Theresa May has claimed the decision to destroy the Windrush generation’s landing cards was taken by the last Labour government.
Speaking during PMQs on Wednesday, Jeremy Corbyn demanded to know whether the prime minister had signed off the decision when she was home secretary in 2010.
But May appeared to catch the Labour leader off-guard when she told him: “No the decision to destroy the landing cards was taken in 2009 under a Labour government.”
The unexpected reply drew loud shouts and cheers from Tory backbench MPs. In 2009 there were two Labour home secretaries, Jacqui Smith and Alan Johnson.

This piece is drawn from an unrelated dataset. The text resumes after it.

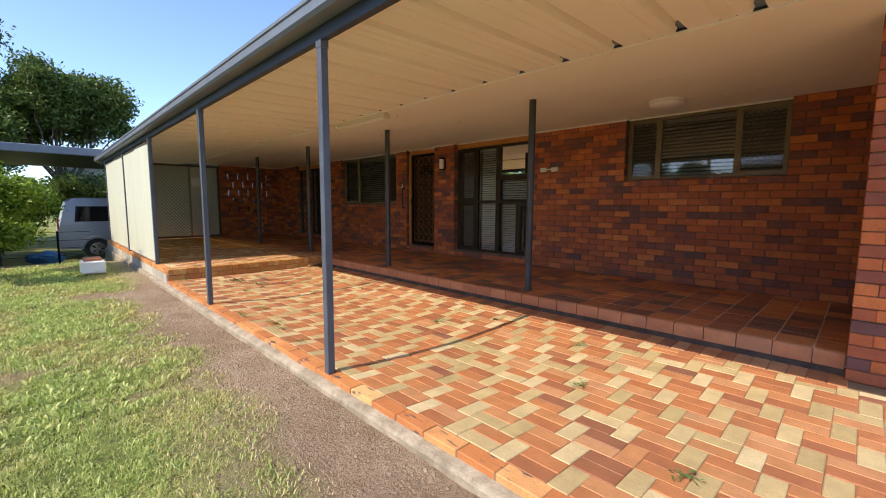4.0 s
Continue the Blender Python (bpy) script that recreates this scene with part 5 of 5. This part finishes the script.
# pebbles in the worn earth
st = []
sf = []
rp = random.Random(4)
for i in range(360):
    x, y = rp.uniform(-1, 7), YP - 0.12 - rp.random() ** 1.5 * 0.8
    s = 0.003 + 0.012 * rp.random() ** 3
    k = len(st)
    st += [(x + s, y, -0.095), (x, y + s * 0.8, -0.095), (x - s, y, -0.095), (x, y - s * 0.9, -0.095), (x + rp.uniform(-s, s) * 0.3, y, -0.095 + s)]
    sf += [(k, k + 1, k + 4), (k + 1, k + 2, k + 4), (k + 2, k + 3, k + 4), (k + 3, k, k + 4)]
cv, cf = [], []
for i in range(1500):
    x, y = rp.uniform(-2.5, 7.6), YP - 0.09 - rp.random() ** 2.2 * 0.9
    s = 0.004 + 0.016 * rp.random() ** 3
    z0 = -0.10 + 0.02 * noise.noise(Vector((x * 0.8, y * 0.8, 0))) + 0.012 * noise.noise(Vector((x * 4, y * 4, 2)))
    if x > 4.4:
        z0 += 0.055 * min(1.0, (x - 4.4) / 1.6) * max(0.0, 1.0 - (YP - y) / 1.6)
    k = len(cv)
    for j in range(5):
        an = 1.2566 * j + rp.uniform(-0.4, 0.4)
        cv.append((x + s * math.cos(an) * rp.uniform(0.7, 1.2), y + s * math.sin(an) * rp.uniform(0.7, 1.2), z0 - 0.003))
    cv.append((x + rp.uniform(-s, s) * 0.3, y + rp.uniform(-s, s) * 0.3, z0 + s * rp.uniform(0.6, 1.0)))
    cf += [(k + j, k + (j + 1) % 5, k + 5) for j in range(5)]
clod = rough_mat("dry_clod", (0.20, 0.135, 0.085), (0.38, 0.285, 0.20), 40)
tagged(raw_mesh("earth_clods", cv, cf, clod), "dry crumbled earth clods along the kerb", "earth", kind="stuff")
tagged(raw_mesh("pebbles", st, sf, pebble), "small pale stones scattered on the worn earth", "pebbles", kind="stuff")

# plain board added just outside the slotted end wall, keeps the lower slots dark
structure("slot_blocker", boxm(-9.18, -9.12, -1.9, 0.6, -0.7, 1.32), fascia_dark, "dark board added outside the end wall to block light in the lower slots", "fence")

# ---- pieces of the setting: bricks, pavers, tiles ----
pieces("brick", wall_items, "brick", wall_long, lambda c: abs(c[0] + 0.9), jitter=0.0022, tilt=0.5, seed=11)
pieces("brick", end_items, "brick", wall_end, lambda c: -c[2], jitter=0.0022, tilt=0.5, seed=12, limit=120)
pieces("brick", wing_items, "brick", wall_wing, lambda c: -c[0] * 10 + c[1], jitter=0.0022, tilt=0.5, seed=13, limit=280)
pieces("brick", side_bricks, "brick", wall_side, lambda c: c[1], jitter=0.0022, tilt=0.5, seed=14, limit=150)
pieces("paver", lower_red, "paver_red", lower, lambda c: abs(c[0] - 0.6), tilt=0.5, settled=True, seed=15)
pieces("yellow_paver", lower_yel, "paver_yellow", lower, lambda c: abs(c[0] - 0.6), tilt=0.5, settled=True, seed=16)
pieces("paver", upper_red, "paver_red", upper, lambda c: -c[0], tilt=0.4, seed=17, limit=200)
pieces("yellow_paver", upper_yel, "paver_yellow", upper, lambda c: -c[0], tilt=0.4, seed=18, limit=120)
pieces("edging_brick", edge_items, "edge_brick", lower, lambda c: -c[0], tilt=0.6, jitter=0.003, seed=19)
pieces("paver", side_items, "paver_orange", lower, lambda c: abs(c[0] - 6.2) + abs(c[1] + 3.5), tilt=0.5, settled=True, seed=20)
pieces("nosing_brick", nose_items, "nose_brick", upper, lambda c: c[1], chamfer=0.007, jitter=0.003, tilt=1.6, seed=21)
pieces("riser_brick", riser_items, "nose_brick", upper, lambda c: c[1], chamfer=0.005, jitter=0.002, tilt=0.8, seed=22)
pieces("tile", tile_items, "floor_tile", verandah, lambda c: abs(c[0] + 0.6) * 0.9 - 0.3 * c[1], chamfer=0.003, tilt=0.25, seed=23)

But Downing Street clarified after PMQs that the decision to destroy the landing cards in 2009 was an “operational decision” by the UK Border Agency and therefore would not have been directly taken by the then Labour home secretary.
And Corbyn accused May of trying to “blame officials” in her former department which he said had become “heartless and hopeless” under her leadership.
The prime minister has been under intense pressure over reports thousands who answered the post-World War II call to come to the UK to work in essential services are wrongly being denied access to state healthcare, losing their jobs and even being threatened with deportation.
Yesterday it was revealed documents which had been used to establish when migrants arrived in the UK were destroyed by the Home Office in 2010 - when May was home secretary.
The prime minister used her appearance at PMQs to apologise to those who have been wrongly threatened with being kicked out of the UK.
“I want to say sorry to anyone who has been caused confusion and anxiety by this,” she told the Commons.
Corbyn said: “This is a shameful episode, and the responsibility with it lies firmly at the prime minister’s door.”
“Her pandering to bogus immigration targets led to a hostile environment for people contributing to our country.
“It led to British citizens being denied NHS treatment, losing their jobs, homes and pensions, thrown into detention centres like criminals and even deported.”
Amber Rudd, the home secretary who succeed May in the job, has been told she should “consider her position” by Labour for the “misery” caused.